Minor league baseball is a hierarchy of professional baseball leagues in the Americas that compete at levels below Major League Baseball (MLB) and provide opportunities for player development and a way to prepare for the MLB.
All of the minor leagues are operated as independent businesses.
Most are members of the umbrella organization known as Minor League Baseball (MiLB), which operates under the Commissioner of Baseball within the scope of organized baseball.
Several leagues, known as independent baseball leagues, do not have any official links to Major League Baseball.
Except for the Mexican League, teams in the organized minor leagues are generally independently owned and operated but are directly affiliated with one major league team through a standardized Player Development Contract (PDC).
These leagues also go by the nicknames the “farm system,” “farm club,” or “farm team(s)” because of a joke passed around by major league players in the 1930s when St. Louis Cardinals’ general manager Branch Rickey formalized the system, and teams in small towns were “growing players down on the farm like corn.”
Major and Minor League teams may enter into a PDC for a two- or four-year term and may re-affiliate at the expiration of a PDC term, though many relationships are renewed and endure for extended time periods.

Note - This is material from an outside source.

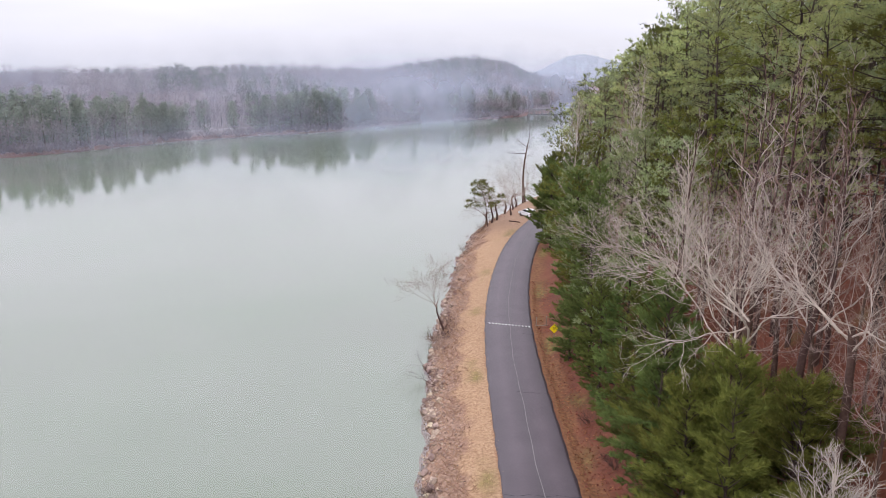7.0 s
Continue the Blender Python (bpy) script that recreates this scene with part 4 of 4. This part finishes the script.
def make_car():
    ob = new("parked_car")
    ob.matrix_basis = pose(18.9, 173.2, 2.0, 0, 0, 24)
    part("body", extruded([(-2.25, 0.35), (-2.3, 0.7), (-2.2, 1.0), (-1.0, 1.04), (0.9, 1.02), (1.9, 0.92), (2.25, 0.75), (2.3, 0.4), (1.9, 0.3), (-1.9, 0.3)], 0.9), CAR_PAINT, ob)
    part("roof", extruded([(-2.05, 1.03), (-1.75, 1.56), (-1.5, 1.62), (0.1, 1.62), (0.35, 1.56), (1.05, 1.03)], 0.74), CAR_PAINT, ob)
    for sx in (-1, 1):
        g = Shape()
        x = sx * 0.765
        g.v = [Vector((x, -1.85, 1.08)), Vector((x, 0.85, 1.08)), Vector((x * 0.985, 0.25, 1.5)), Vector((x * 0.985, -1.6, 1.5))]
        g.v += [v + Vector((-sx * 0.03, 0, 0)) for v in g.v]
        g.f = [(0, 1, 2, 3), (7, 6, 5, 4), (0, 4, 5, 1), (1, 5, 6, 2), (2, 6, 7, 3), (3, 7, 4, 0)]
        part("side_window", g, CAR_GLASS, ob, "dark side glass")
        lamp = Shape()
        lamp.box(sx * 0.8 - 0.1, sx * 0.8 + 0.1, -2.33, -2.2, 0.72, 0.98)
        part("tail_lamp", lamp, TAIL_RED, ob, "red tail lamp")
        for y in (-1.4, 1.4):
            w = Shape()
            w.tube([Vector((sx * 0.70, y, 0.33)), Vector((sx * 0.92, y, 0.33))], [0.33, 0.33], 16, True)
            wheel = part("wheel", w, TYRE, ob, "black tyre")
            h = Shape()
            h.tube([Vector((sx * 0.91, y, 0.33)), Vector((sx * 0.935, y, 0.33))], [0.2, 0.18], 12, True)
            part("rim", h, STEEL, wheel, "grey wheel rim")
    rear = Shape()
    rear.v = [Vector((-0.62, -2.05, 1.08)), Vector((0.62, -2.05, 1.08)), Vector((0.58, -1.80, 1.52)), Vector((-0.58, -1.80, 1.52))]
    rear.v += [v + Vector((0, 0.04, 0)) for v in rear.v]
    rear.f = [(0, 1, 2, 3), (7, 6, 5, 4), (0, 4, 5, 1), (1, 5, 6, 2), (2, 6, 7, 3), (3, 7, 4, 0)]
    part("rear_window", rear, CAR_GLASS, ob, "dark rear glass")
    bumper = Shape()
    bumper.box(-0.85, 0.85, -2.4, -2.26, 0.4, 0.62)
    part("bumper", bumper, SIGN_BLACK, ob, "black bumper")
    return tagged(ob, "silver-white parked car under a cedar at the point", "car")


make_car()
log_shape = Shape()
log_shape.tube([Vector((14.6, 168.0, 2.10)), Vector((15.6, 167.5, 2.12)), Vector((16.6, 166.8, 2.10))], [0.12, 0.11, 0.09], 8, True)
tagged(part("fallen_log", log_shape, DARK_BARK, smooth=True), "dark log lying across the clay pull-off", "log")


# ---- bank: brush, grass, fallen leaves, riprap ----
rb = random.Random(120)
brush, grass, litter = Shape(), Shape(), Shape()
for _ in range(9500):
    y = 40 + 135 * rb.random() ** 1.25
    u = rb.gauss(2.0, 0.75)
    x = float(shore_x(y)) + u
    if u < 0.5 or u > 3.9 or x > float(road_x(y)) - 3.4:
        continue
    if float(roughness(x, y, 0.8)) < -0.35 and rb.random() < 0.7:
        continue
    base = Vector((x, y, ground_z(x, y) - 0.02))
    l = rb.uniform(0.25, 0.95)
    brush.blade(base, base + Vector((rb.gauss(-0.25, 0.5), rb.gauss(0, 0.5), rb.uniform(0.25, 0.9))) * l, rb.uniform(0.012, 0.03), rb)
for _ in range(26000):
    y = 40 + 130 * rb.random() ** 1.35
    lo, hi = float(shore_x(y)) + 2.5, float(road_x(y)) - 2.7
    x = rb.uniform(lo, hi)
    base = Vector((x, y, ground_z(x, y) - 0.01))
    grass.blade(base, base + Vector((rb.gauss(0, 0.10), rb.gauss(0, 0.10), rb.uniform(0.03, 0.09))), rb.uniform(0.012, 0.03), rb)
for _ in range(26000):
    y = 36 + 90 * rb.random() ** 1.2
    v = 3.2 + 17.0 * rb.random() ** 1.25
    x = float(road_x(y)) + v
    p = Vector((x, y, ground_z(x, y) + rb.uniform(0.01, 0.06)))
    litter.blade(p, p + Vector((rb.gauss(0, 0.10), rb.gauss(0, 0.10), rb.uniform(-0.01, 0.05))), rb.uniform(0.04, 0.09), rb)
tagged(part("dead_brush", brush, BRUSH), "brown dead brush and briars along the bank", "brush", kind="stuff")
tagged(part("dry_grass", grass, GRASS), "short straw-coloured winter grass on the verge", "grass", kind="stuff")
tagged(part("fallen_leaves", litter, LEAVES), "rust-brown fallen leaves along the road", "leaves", kind="stuff")


def shrub_mesh(seed, size, n):
    r, c = random.Random(seed), Shape()
    for _ in range(n):
        w = r.uniform(0, 6.28)
        bare_branch(c, r, Vector((r.gauss(0, 0.15), r.gauss(0, 0.15), 0)), Vector((math.cos(w) * 0.8, math.sin(w) * 0.8, r.uniform(0.5, 1.2))), size * r.uniform(0.6, 1.1), 0.02, 1, (0, 5, 3), (0, 40, 40), 0.2, 3)
    return c.mesh("shrub", DARK_BARK if seed % 3 else GREY_BARK)


shrubs = [shrub_mesh(140 + k, 1.6, 12) for k in range(3)]
for k, (x, y, sc) in enumerate(((0.9, 107.2, 1.3), (0.5, 105.4, 1.2), (1.2, 109.2, 1.2), (0.1, 106.6, 1.3), (0.3, 103.4, 1.0), (-0.6, 66.5, 0.9), (-0.9, 63.8, 1.0), (-0.6, 88.5, 0.8), (-0.5, 72.0, 0.9), (-0.6, 74.5, 1.0), (2.6, 128, 1.0), (3.4, 136, 1.0), (5.2, 149, 1.1), (6.8, 157, 1.0), (8.4, 163, 1.3), (12.6, 52.4, 1.2), (12.9, 63.0, 1.0), (13.2, 74, 1.0), (12.8, 82, 0.9), (13.0, 47.6, 1.1))):
    ob = new("bare_shrub", shrubs[k % 3])
    ob.matrix_basis = pose(x, y, ground_z(x, y) - 0.05, 0, 0, 77 * k) @ Matrix.Scale(sc, 4)
    tagged(ob, "leafless brown shrub beside the water" if x - float(road_x(y)) < 0 else "leafless brown shrub beside the road", "shrub", "leafless shrubs")

limb = new("fallen_limb")
c = Shape()
for k in range(3):
    bare_branch(c, random.Random(150 + k), Vector((0, 0.25 * k, 0)), Vector((-1, 0.35 * k - 0.5, 0.12 + 0.1 * k)), 3.1, 0.045, 0, (6, 4, 3), (40, 42, 40), 0.15, 3)
part("wood", c, DARK_BARK, limb)
limb.location = (-0.2, 93.3, 0.45)
tagged(limb, "dark dead limb reaching from the bank over the water", "branch")


def rock_mesh(seed):
    r = random.Random(seed)
    bm = bmesh.new()
    k = Vector((r.uniform(0.75, 1.2), r.uniform(0.7, 1.1), r.uniform(0.5, 0.85)))
    for _ in range(13):
        d = unit(r)
        bm.verts.new((d.x * k.x * 0.5, d.y * k.y * 0.5, d.z * k.z * 0.5))
    res = bmesh.ops.convex_hull(bm, input=bm.verts)
    loose = [v for v in bm.verts if not v.link_faces]
    bmesh.ops.delete(bm, geom=loose, context="VERTS")
    me = bpy.data.meshes.new("rock")
    bm.to_mesh(me)
    bm.free()
    me.materials.append(ROCK)
    return me


ROCKS = [rock_mesh(160 + k) for k in range(9)]
packed = [([Vector(v.co) for v in me.vertices], [tuple(p.vertices) for p in me.polygons]) for me in ROCKS]
rest = Shape()
near_rocks = []
for _ in range(6200):
    y = 41 + 124 * rb.random()
    u = abs(rb.gauss(0.40, 0.5)) - 0.35
    if rb.random() < 0.20:
        u = rb.uniform(0.5, 3.0)
    x = float(shore_x(y)) + u
    if float(roughness(x * 0.6, y, 0.5) + 0.6 * roughness(x, y, 1.3)) < -0.25 and rb.random() < 0.75:
        continue
    size = rb.uniform(0.12, 0.42) * (1.0 if u < 1.6 else 0.6)
    if rb.random() < 0.06 and u < 1.5:
        size = rb.uniform(0.7, 1.0)
    m = pose(x, y, max(ground_z(x, y), -0.1) + 0.12 * size, rb.uniform(-25, 25), rb.uniform(-25, 25), rb.uniform(0, 360)) @ Matrix.Scale(size, 4)
    k = rb.randrange(9)
    if 45 < y < 96 and size > 0.26 and u < 2 and len(near_rocks) < 300:
        near_rocks.append((k, m))
    else:
        i = len(rest.v)
        rest.v += [m @ v for v in packed[k][0]]
        rest.f += [tuple(i + j for j in f) for f in packed[k][1]]
riprap = tagged(part("riprap", rest, ROCK), "pale broken riprap stone along the waterline", "riprap", kind="stuff")
for k, m in near_rocks:
    ob = new("rock", ROCKS[k])
    ob.parent = riprap
    ob.matrix_basis = m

For example, the Omaha Storm Chasers (formerly the Omaha Royals) have been the Triple-A affiliate of the Kansas City Royals since the Royals joined the American League in 1969, but the Columbus Clippers changed affiliations from the New York Yankees to the Washington Nationals in 2007 and are now affiliated with the Cleveland Indians.

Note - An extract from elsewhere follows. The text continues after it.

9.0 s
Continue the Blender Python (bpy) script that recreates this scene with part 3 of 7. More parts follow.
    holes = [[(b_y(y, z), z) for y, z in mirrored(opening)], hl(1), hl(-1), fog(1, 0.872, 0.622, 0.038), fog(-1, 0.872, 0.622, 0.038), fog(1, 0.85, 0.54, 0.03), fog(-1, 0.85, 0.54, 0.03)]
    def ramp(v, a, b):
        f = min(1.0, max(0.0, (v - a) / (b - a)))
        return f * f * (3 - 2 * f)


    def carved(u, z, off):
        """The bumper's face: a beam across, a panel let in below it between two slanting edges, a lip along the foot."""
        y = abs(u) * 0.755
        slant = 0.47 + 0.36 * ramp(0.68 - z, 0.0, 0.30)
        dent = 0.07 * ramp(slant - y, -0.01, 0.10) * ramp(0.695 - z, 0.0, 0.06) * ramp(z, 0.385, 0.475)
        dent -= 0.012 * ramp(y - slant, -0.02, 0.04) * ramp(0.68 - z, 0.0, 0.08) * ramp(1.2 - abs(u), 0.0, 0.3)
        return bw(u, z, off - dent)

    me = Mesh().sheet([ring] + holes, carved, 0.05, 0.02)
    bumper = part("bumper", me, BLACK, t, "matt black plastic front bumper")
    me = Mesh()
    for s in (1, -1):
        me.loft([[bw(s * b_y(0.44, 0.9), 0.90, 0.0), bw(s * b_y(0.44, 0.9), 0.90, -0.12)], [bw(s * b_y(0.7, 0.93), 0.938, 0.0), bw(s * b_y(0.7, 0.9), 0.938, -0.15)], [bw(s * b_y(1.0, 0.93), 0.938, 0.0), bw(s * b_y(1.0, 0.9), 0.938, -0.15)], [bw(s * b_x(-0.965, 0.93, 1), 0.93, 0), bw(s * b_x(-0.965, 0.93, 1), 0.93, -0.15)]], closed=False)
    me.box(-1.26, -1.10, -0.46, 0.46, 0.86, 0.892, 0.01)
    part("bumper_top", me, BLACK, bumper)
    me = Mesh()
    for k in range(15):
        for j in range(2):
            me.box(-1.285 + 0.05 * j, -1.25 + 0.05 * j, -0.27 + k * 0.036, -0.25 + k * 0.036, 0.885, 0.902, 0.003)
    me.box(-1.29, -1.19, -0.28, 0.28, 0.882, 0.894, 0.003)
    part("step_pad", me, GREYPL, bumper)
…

A few minor league teams are directly owned by their major league parent club, such as the Springfield Cardinals, owned by the St. Louis Cardinals, and all of the Atlanta Braves’ affiliates except the Lynchburg Hillcats.
Minor League teams that are owned directly by the major league Club do not have PDCs with each other and are not part of the reaffiliation shuffles that occur every other year.
Today, 19 affiliated minor baseball leagues operate with 246 member clubs in large, medium, and small towns, as well as the suburbs of major cities, across the United States, Canada, Mexico, the Dominican Republic, and Venezuela.
Several more independent leagues operate in the United States and Canada.